What’s to understand, you might ask? Well, because Larry is having pension troubles, he concocts the idea that getting married will allow him to reap financial benefits. With no women handy, he convinces Chuck to go along with a same-sex partnership. After their faux marriage, they’re investigated for the potentiality of fraud, wherein we meet their lawyer Alex (Jessica Biel), a “sexpot” Chuck can barely keep his homosexual performance in check around. Of course Alex and Chuck become friends, and of course, Alex falls for Chuck, and of course there’s scene after scene where Chuck is placed in a sexually awkward situation simply because Alex believes him to be gay.
There are a few chuckle-worthy cameos, including a surprising appearance by Ving Rhames as a toughguy firefighter with a secret. And then there’s the obligatory David Spade and Nick Swardson spots, both playing ridiculous parodies of flaming homosexuals. This is Swardson’s third appearance in 2007 in basically the same role; he gave similar, if not identical “performances” in Reno 911!: Miami and Blades of Glory. That’s only this year alone. Looking at his entire filmography, I count almost ten virtually indistinguishable roles, all with Swardson doing the same stereotypically gay voice. Seems a waste for such a talented stand-up comedian.

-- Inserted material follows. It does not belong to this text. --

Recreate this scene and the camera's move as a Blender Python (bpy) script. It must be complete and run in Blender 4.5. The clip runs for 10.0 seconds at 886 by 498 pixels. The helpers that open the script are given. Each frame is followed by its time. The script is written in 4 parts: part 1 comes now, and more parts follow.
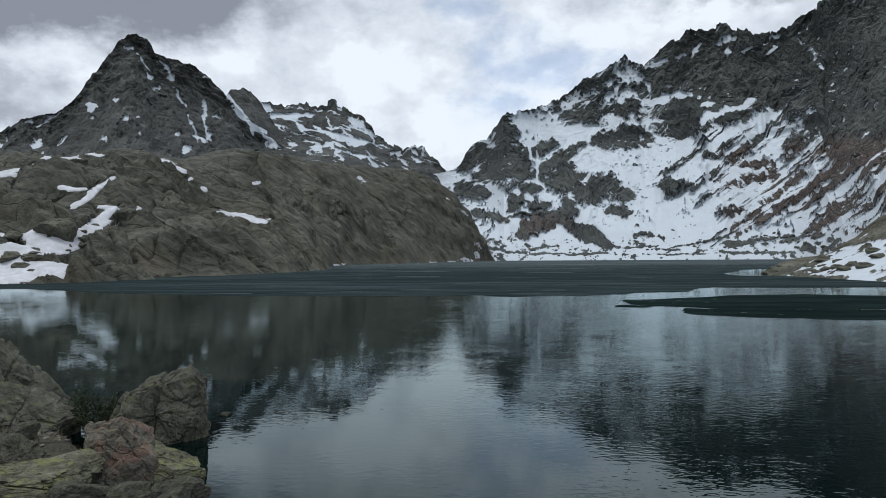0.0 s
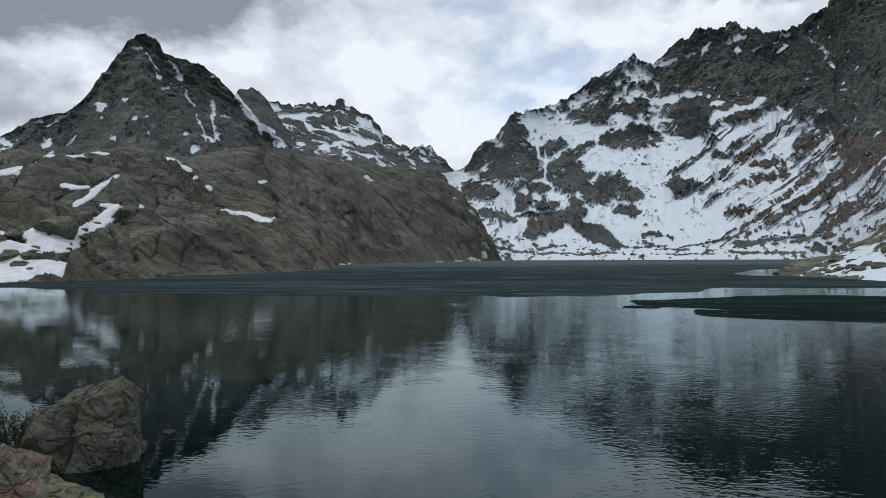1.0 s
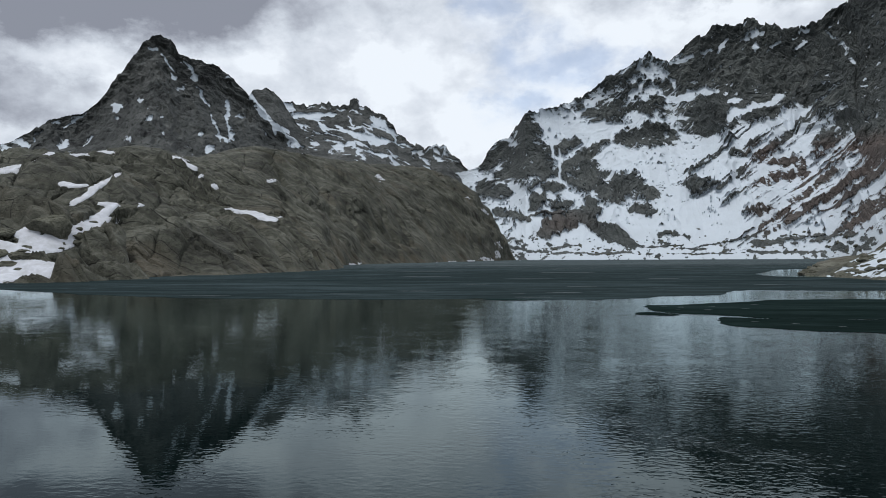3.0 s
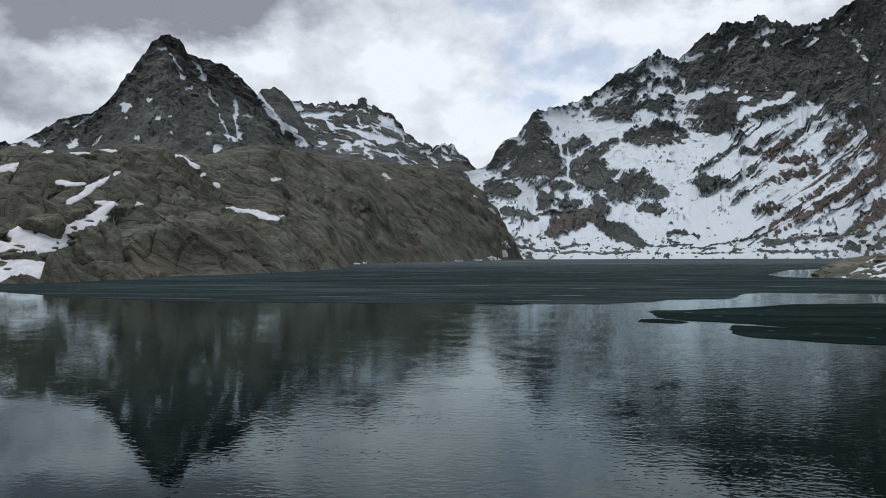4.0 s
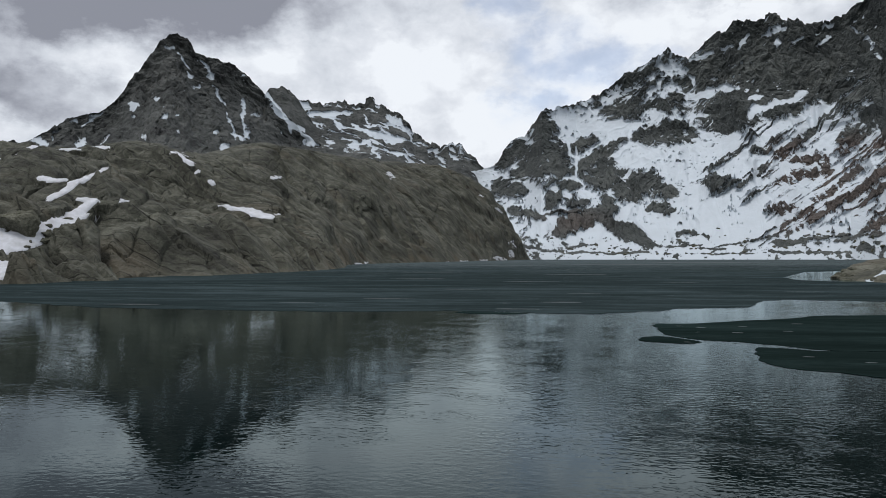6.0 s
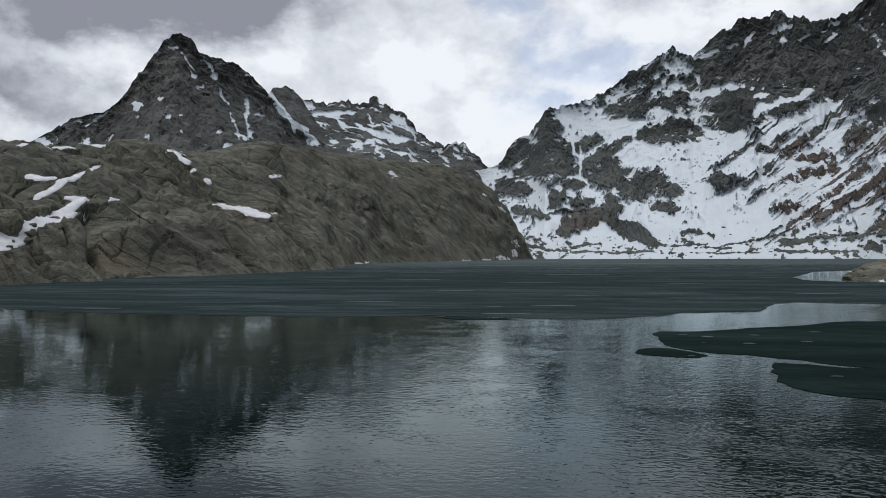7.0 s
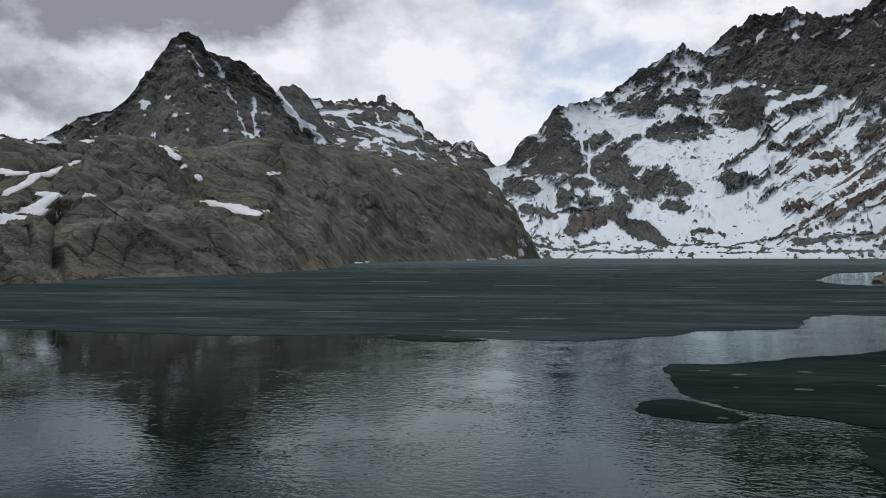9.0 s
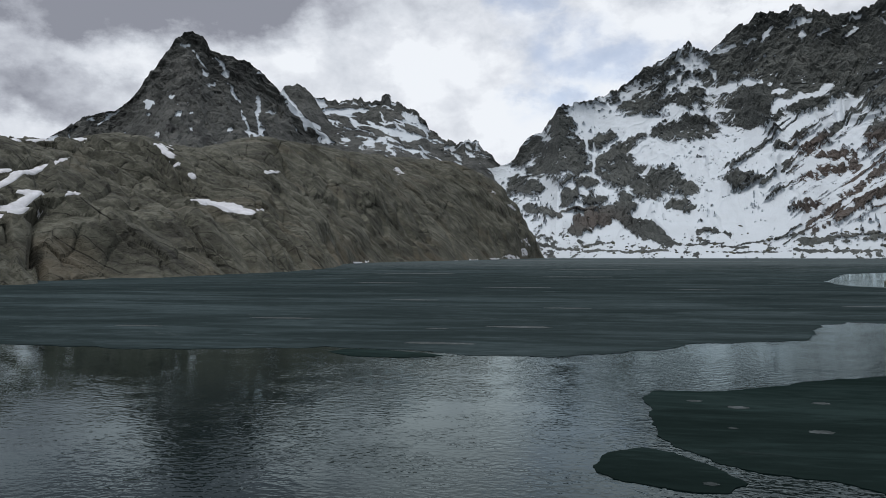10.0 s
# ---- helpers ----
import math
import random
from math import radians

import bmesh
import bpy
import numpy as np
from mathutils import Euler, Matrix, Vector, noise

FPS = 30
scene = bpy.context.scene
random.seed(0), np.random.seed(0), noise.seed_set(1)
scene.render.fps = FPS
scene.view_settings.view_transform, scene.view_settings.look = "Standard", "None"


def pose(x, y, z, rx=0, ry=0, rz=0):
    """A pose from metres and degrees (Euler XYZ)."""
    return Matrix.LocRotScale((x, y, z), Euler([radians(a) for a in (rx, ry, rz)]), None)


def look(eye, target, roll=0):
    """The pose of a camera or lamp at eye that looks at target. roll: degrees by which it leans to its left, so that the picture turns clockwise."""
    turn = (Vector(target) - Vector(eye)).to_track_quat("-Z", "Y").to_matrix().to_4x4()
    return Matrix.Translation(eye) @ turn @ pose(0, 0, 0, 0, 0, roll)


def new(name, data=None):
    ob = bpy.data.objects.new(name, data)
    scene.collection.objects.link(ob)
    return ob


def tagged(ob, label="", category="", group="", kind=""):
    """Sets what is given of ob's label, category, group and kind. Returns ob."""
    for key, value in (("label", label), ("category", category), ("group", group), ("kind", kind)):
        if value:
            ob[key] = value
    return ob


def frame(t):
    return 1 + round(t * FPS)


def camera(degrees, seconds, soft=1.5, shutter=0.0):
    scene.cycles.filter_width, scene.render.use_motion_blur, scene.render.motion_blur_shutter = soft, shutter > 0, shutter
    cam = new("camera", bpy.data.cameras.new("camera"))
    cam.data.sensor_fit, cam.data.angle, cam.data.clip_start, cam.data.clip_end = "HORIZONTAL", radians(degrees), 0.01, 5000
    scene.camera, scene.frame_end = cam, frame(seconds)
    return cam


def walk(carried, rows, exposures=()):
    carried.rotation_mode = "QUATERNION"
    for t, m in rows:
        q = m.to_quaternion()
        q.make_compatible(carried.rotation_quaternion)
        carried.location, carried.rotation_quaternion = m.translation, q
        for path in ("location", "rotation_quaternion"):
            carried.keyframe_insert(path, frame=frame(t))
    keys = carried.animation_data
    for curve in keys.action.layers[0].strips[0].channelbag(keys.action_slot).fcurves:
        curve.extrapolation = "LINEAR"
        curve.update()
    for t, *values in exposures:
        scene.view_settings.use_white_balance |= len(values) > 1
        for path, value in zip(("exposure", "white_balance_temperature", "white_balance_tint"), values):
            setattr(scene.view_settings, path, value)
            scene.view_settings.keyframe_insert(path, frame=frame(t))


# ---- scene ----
cam = camera(66.0, 10.0, soft=0.9)
PATH = [
    (0, (-3.695, 0.012, 3.909), (-3.846, 2.006, 3.934), -0.4),
    (0.5, (-3.508, 1.16, 3.873), (-3.671, 3.153, 3.898), -0.3),
    (1, (-3.204, 2.398, 3.793), (-3.378, 4.391, 3.817), -0.3),
    (1.5, (-2.866, 3.791, 3.696), (-3.051, 5.783, 3.719), -0.3),
    (2, (-2.581, 5.322, 3.694), (-2.775, 7.313, 3.717), -0.3),
    (2.5, (-2.332, 6.937, 3.72), (-2.536, 8.927, 3.744), -0.3),
    (4, (-0.982, 12.448, 3.936), (-1.223, 14.433, 3.957), -0.3),
    (4.5, (-0.62, 14.368, 3.979), (-0.868, 16.353, 3.999), -0.2),
    (5, (-0.289, 16.353, 3.999), (-0.542, 18.337, 4.02), -0.3),
    (5.5, (0.177, 18.413, 4.035), (-0.082, 20.396, 4.056), -0.2),
    (7, (1.692, 24.993, 4.07), (1.414, 26.973, 4.089), -0.2),
    (7.5, (2.083, 27.451, 4.135), (1.798, 29.43, 4.153), -0.2),
    (8, (2.429, 29.988, 4.194), (2.138, 31.967, 4.211), -0.1),
    (8.5, (2.812, 32.535, 4.228), (2.515, 34.512, 4.244), -0.1),
    (9, (3.291, 35.03, 4.249), (2.988, 37.007, 4.265), -0.1),
    (9.5, (3.977, 37.555, 4.274), (3.667, 39.531, 4.29), -0.1),
    (10, (4.849, 40.204, 4.3), (4.531, 42.179, 4.315), -0.1),
]
walk(cam, [(t, look(eye, target, roll)) for t, eye, target, roll in PATH],
     exposures=[(0, 0.29, 6470, 9.5), (2.5, 0.29, 6530, 10.0), (5, 0.28, 6690, 11.0), (10, 0.27, 6760, 11.5)])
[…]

By the end of this comedy, all loose ends are tied up in traditional Adam Sandler style, leaving everyone in the audience with a welcomed pro-acceptance and open-mindedness towards the lifestyles of homosexuals. Which is great. However, Chuck and Larry remain homophobic in the end, yet merely more tolerant of gays. When attempting to authenticate the validity of their relationship brings them to court, the kicker is that they have to kiss in front of everyone there. Even though they’ve been pretending to be gay for months upon months, they still can’t kiss without wincing. In an age where Will Ferrell and Sacha Baron Cohen made out with heavy tongue in Talladega Nights: The Ballad of Ricky Bobby, it’s almost embarrassing to see these two struggle with their heterosexuality when they were supposed to have learned so much about tolerance from their experience.
And how hypocritical that Chuck and Larry would preach about acceptance when it’s portrayal of Asian people is so unapologetically offensive. In one scene, Larry mocks Chuck’s stuttersome drift-off, saying something along the lines of what Rosie O’Donnell’s recent anti-Asian rant on The View summed up. And Rob Schneider may not say “You can do it!” in this Adam Sandler comedy, but he does give the most awful portrayal of an Asian marriage conductor, complete with make-up-supported slanting eyes and a bowl haircut. Schneider’s role seemed seventy years out of place; perhaps back in pre-WWII time when Asians or Asian-Americans in American film were mere comic relief and treated like Neanderthals, Schneider’s performance would have been timely. It’s the equivalent of blackface—and just as insulting and degrading for the represented target.
With few laughs and severely mixed messages, Chuck and Larry offers next to nothing, even for fans of Sandler’s previous comedies (which I am). But, for all of you out there who are accepting of homosexuals and yet devoutly racist against Asians, this is your film!